Wave 2 (2026-06-11): 15 behavior2_* pairs
Motivation: the per-pairset diag ranked the 8 behavior_* pairs' v_grad best at
classifying live hack rollouts (AUROC 0.69, d=+0.85), but n=8 is fragile. Wave 2
keeps the load-bearing properties (concrete code action, gaming a verification
proxy, tight within-pair matching) and branches the gamed proxy: loose tolerance,
permissive regex, SQL row count, fixed sleep, ignored HTTP status, trivial
threshold, silent default, bash exit-zero, mock-under-test, fudge-expected,
skip-failing, retry-until-green, coverage pragma, type-checker silencing,
survivorship metric.
Constraints enforced (see RESEARCH_JOURNAL 2026-06-11):
- No mechanism overlap with the env's four loophole modes.
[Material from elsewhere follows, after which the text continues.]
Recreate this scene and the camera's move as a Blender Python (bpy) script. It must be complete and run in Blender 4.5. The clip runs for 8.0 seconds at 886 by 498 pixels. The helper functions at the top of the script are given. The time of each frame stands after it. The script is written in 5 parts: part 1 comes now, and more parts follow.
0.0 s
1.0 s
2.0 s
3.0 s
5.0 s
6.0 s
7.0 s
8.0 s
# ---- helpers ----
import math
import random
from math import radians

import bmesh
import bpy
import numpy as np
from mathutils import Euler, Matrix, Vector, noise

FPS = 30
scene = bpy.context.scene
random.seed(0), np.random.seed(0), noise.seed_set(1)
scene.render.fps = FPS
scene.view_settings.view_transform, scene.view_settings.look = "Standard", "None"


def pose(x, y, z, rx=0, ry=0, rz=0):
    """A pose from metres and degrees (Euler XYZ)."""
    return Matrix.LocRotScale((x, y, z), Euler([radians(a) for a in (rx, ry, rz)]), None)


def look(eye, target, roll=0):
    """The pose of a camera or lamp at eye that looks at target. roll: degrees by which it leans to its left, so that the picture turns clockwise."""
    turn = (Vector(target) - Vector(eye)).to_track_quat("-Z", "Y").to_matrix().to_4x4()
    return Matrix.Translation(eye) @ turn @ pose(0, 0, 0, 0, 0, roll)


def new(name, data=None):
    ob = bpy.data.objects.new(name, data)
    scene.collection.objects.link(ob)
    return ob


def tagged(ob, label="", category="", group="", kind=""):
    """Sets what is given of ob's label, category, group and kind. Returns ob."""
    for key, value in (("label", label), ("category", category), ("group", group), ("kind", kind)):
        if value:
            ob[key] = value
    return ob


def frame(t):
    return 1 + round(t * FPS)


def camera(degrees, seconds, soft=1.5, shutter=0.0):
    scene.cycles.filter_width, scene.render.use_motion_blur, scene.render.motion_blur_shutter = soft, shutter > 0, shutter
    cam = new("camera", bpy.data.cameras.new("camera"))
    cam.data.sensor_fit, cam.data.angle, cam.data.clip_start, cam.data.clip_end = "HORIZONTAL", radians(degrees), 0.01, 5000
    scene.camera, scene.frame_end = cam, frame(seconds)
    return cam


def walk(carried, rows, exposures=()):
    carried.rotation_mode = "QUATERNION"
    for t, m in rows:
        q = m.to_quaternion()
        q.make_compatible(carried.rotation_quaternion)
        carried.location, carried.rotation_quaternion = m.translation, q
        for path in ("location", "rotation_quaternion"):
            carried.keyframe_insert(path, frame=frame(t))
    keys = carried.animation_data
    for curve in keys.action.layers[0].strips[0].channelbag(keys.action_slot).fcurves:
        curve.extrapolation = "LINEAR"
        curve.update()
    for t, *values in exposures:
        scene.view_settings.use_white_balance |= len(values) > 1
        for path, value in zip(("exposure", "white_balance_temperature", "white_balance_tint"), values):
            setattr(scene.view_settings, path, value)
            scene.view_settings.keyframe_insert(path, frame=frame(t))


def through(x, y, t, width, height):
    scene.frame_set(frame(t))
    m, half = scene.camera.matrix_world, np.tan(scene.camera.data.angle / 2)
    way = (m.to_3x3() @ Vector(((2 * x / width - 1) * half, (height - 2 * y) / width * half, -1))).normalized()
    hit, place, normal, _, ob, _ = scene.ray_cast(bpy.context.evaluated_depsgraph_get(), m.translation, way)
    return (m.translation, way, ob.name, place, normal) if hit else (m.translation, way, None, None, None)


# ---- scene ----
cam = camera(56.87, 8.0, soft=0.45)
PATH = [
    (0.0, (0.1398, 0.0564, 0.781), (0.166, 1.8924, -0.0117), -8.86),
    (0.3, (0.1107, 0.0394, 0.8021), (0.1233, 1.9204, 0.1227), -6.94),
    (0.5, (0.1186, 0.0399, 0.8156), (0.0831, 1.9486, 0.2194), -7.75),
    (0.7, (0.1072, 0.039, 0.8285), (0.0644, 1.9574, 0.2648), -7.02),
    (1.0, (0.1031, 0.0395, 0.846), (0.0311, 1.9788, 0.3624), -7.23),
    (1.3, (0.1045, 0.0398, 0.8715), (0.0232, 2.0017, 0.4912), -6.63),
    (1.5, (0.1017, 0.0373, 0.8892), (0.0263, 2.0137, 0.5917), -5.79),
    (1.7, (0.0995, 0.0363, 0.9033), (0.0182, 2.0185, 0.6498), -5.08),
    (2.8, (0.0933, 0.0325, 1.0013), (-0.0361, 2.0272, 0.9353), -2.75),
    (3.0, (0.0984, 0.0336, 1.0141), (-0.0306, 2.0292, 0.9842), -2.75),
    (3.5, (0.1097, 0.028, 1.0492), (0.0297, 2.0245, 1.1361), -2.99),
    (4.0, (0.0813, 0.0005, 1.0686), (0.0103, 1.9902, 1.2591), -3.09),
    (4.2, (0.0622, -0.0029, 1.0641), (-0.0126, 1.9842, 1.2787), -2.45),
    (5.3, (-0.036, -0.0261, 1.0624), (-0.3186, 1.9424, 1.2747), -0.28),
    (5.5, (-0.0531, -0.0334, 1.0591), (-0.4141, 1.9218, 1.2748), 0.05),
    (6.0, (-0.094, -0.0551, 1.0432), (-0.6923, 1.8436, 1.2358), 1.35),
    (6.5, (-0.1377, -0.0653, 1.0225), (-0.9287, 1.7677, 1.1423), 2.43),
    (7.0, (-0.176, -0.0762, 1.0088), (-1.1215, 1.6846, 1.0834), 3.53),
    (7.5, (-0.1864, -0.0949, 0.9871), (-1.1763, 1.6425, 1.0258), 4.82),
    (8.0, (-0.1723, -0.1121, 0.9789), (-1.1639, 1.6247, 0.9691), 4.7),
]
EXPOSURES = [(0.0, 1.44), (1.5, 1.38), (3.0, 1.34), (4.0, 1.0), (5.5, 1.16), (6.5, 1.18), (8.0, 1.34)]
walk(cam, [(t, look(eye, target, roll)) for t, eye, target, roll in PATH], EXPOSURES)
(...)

Two pairs from the
first draft were replaced for exactly this: bare-call-no-assert
run_checks(= therun_tests"doesn't raise = pass" flaw, axis-1 family) andassert x or True(assert-True family). - No task/function overlap with the env's 992 train/test problems (checked
identifier-by-identifier against
func_names;total_stepsrenamedtotal_clicksafter a collision). - Within-pair hack/clean char ratio mean ~1.05, max 1.45.
Flagged weaker members: behavior2_trivial_threshold mechanism-duplicates
behavior_weak_predicate (new domain only); behavior2_silent_default is
defensive-default rather than proxy gaming; behavior2_bash_exit_zero is
don't-fail-the-gate adjacent (kept, same class as the try/except swallow axis).
Selectors: /behavior_ = original 8 (the proven classifier, train default),
/behavior2 = wave 2 only, /behavior = 23-pair union. The diag ranks
behavior and behavior2 as separate groups.
What to compare
The first useful empirical comparison is:
| Pairset | Hypothesis |
|---|---|
all-in-one |
multiple representations average toward deliberate proxy gaming |
all-in-one@behavior |
concrete actions transfer best to live code gradients |
all-in-one@opportunity-aware |
deliberate action matters more than generic weak checks |
all-in-one@explicit |
explicit concept alone transfers poorly, replicating prior intent result |
| previous 11-pair mechanism direction | narrow baseline |
Judge on live-rollout precision and deploy effect, not pair aesthetics.